Martinez: There are a lot of colleges and universities in North Carolina. I was very surprised. Tell us about that.

Robinson: There are actually 54 four-year accredited schools in North Carolina. This doesn’t include the community college system or the for-profit schools. So these are the kind of typical four-year universities that you think about. There are 54 in North Carolina, and we’ve covered all of them. Some of them have every piece of data available. Some of them don’t provide as much data as others, but we’ve covered all of those 54 schools.

Martinez: So you created a website. Tell us where people can find the website and what they can find out on the site.

Robinson: It’s www.nccollegefinder.org. And we’ve divided the data into three categories. The first category is just basic data that you would find on any rankings or ratings website — tuition, location, size of the college, whether it’s affiliated with a religious institution, whether it’s a women’s school or an HBCU [historically black college or university.

The second category is what we call academic quality, and in that one we’ve got a couple of things. One is from the American Council of Trustees and Alumni, and they’ve provided a grade on schools’ general education requirements — the core curriculum — so you get from an A to an F on whether the schools require things like political science, economics, literature, foreign language, math, and hard sciences. We also have a rating of academic transparency, and that’s whether the schools put up on their website or make public how well students do on some standardized assessments of both student involvement and student academic achievement.

We also have one of our own, which is whether students are required, if they are majoring in English, to take a course in Shakespeare, which we think is interesting for two reasons. We think whether you have to take a course in Shakespeare is a good measurement of academic rigor, but it’s also a good measurement of how traditional the curriculum is.

Martinez: I think some parents might just assume that, “Of course, if my child is going to college, they’re going to be reading Shakespeare.” But that’s not the case.

Robinson: Absolutely not. And it’s to the point that even if you major in English, you still might not be reading Shakespeare. So we think that’s rather telling. And then the third category we have is a political category, so you can find out things like the political balance of faculty members, the political balance of trustees, how political the campus is overall. Some campuses don’t have any political groups, and some campuses have 20-plus political groups. You can also find out whether there is an alternative newspaper on campus and the extent to which free speech is allowed or restricted on campus, and that data is from the Foundation for Individual Rights in Education.

Martinez: And that’s a particularly interesting category, I think, Jenna, because when we’ve talked to you previously here on Carolina Journal Radio, we’ve talked about some of the campuses and some of the speech codes that they have either actually enforced on campus or have tried to, and then have been called on it. So parents might be a little bit surprised about some of the grades that campuses are receiving.

Robinson: I think they will. The most surprising thing is, still North Carolina doesn’t have any green lights for free speech. But also there are plenty of red lights throughout the state where free speech is severely restricted, and quite a few yellow lights where speech is somewhat restricted in certain areas. You expect colleges to be free-flowing places of ideas — a marketplace of ideas — where you have to defend your ideas rather than just having them be banned. But that’s unfortunately not the case.

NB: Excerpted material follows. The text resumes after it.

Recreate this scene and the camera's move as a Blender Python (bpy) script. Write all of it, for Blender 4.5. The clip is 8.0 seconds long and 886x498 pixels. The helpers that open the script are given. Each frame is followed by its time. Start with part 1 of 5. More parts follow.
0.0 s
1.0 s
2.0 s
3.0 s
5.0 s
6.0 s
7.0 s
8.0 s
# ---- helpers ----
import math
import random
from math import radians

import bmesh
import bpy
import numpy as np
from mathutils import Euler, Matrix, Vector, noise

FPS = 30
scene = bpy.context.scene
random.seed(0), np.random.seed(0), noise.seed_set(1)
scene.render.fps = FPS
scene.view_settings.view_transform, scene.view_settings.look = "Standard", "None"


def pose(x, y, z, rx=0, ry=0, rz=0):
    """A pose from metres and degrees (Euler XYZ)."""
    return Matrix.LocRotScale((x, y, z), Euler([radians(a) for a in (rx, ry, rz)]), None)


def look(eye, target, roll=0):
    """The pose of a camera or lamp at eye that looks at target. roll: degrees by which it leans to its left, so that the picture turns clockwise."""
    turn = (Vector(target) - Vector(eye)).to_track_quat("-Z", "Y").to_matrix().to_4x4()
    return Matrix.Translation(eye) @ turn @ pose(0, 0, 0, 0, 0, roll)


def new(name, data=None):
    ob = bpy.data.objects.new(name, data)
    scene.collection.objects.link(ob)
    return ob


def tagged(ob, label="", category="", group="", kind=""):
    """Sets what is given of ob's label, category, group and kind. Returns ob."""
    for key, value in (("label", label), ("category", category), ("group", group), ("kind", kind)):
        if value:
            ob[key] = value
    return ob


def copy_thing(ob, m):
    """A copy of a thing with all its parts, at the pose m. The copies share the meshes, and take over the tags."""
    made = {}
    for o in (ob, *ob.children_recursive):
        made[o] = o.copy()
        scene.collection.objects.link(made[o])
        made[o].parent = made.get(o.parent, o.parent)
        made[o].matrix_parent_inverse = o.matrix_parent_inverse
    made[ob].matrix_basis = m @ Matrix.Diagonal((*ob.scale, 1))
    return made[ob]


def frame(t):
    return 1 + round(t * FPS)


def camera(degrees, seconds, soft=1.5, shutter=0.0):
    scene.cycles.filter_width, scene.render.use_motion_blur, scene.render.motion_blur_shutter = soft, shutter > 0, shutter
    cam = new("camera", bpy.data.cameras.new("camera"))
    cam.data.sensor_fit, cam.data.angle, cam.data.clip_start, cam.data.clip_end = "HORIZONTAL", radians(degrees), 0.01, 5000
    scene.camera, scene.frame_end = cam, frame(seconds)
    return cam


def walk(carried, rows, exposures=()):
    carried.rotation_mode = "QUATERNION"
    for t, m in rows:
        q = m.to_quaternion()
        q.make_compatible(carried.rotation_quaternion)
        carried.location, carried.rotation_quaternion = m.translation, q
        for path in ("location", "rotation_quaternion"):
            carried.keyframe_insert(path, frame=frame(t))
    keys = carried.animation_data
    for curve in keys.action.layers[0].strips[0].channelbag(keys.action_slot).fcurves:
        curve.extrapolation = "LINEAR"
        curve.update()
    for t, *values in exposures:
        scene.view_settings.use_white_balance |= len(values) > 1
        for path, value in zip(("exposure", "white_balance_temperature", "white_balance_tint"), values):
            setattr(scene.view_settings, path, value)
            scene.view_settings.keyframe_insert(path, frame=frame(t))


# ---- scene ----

Martinez: Now there’s also some information that, as I was looking through, I thought, this is the first thing I would look at. That has to do with graduation rates and the starting salaries of their graduates. So how did you find that out?

Robinson: We basically looked at two different sources for that. Graduation rates are, of course, available from either federal statistics or on individual campus websites. For the starting salaries, we looked at a website called Pay Scale. It’s a fairly new website, and it is user-generated data, so recent graduates go to the website looking for information about their field, and individuals will input their salaries. So the longer the website exists, the better their data gets. But we have data on how much students start making within the first four years of employment after graduating. And we think that although it’s a little bit high across the board possibly, it’s very comparable.

So you can see that if you go to Duke University, for example, you’re going to make somewhat more than if you go to [a public] school. But conversely, you might have more debt if you go to a university where you end up making more money. So we also measure the debt-to-salary ratio, recommending those schools where you get substantially more in salary than you’ll end up owing.

Martinez: Interesting. Is there any data about financial aid that’s available to institutions on this site, or is that completely outside of the purview?

Robinson: That’s something that we haven’t included, but we always are looking for more measures to include in the future. Financial aid might be something that we look at, but it is kind of implicit in how much debt someone graduates with. For example, if you see a school where the tuition is $20,000 a year, but they only graduate with $4,000 of debt, then in many cases it’s because that school makes a lot of financial aid available in the form of scholarships to those students.

Martinez: I also noticed that you had a category about alumni and their participation in terms of donating back to the school that they attended. How did you gather that information, and why did you think it was important?

Robinson: We think that information is important because the number of alumni who are giving back to their universities is a gauge of how involved those alumni are and how happy they are with what’s been going on at their university and their own university experience. We found, for example, that at Wingate, the alumni giving percentage is very, very high, and we think that reflects well on the school, showing that the alums are very proud and very pleased with the education that they got there.

Martinez: So it sounds like just a wealth of information — the good stuff that the universities want you to know, and maybe some other information that might not be so readily available. Give us the website again.

Robinson: It’s www.nccollegefinder.org.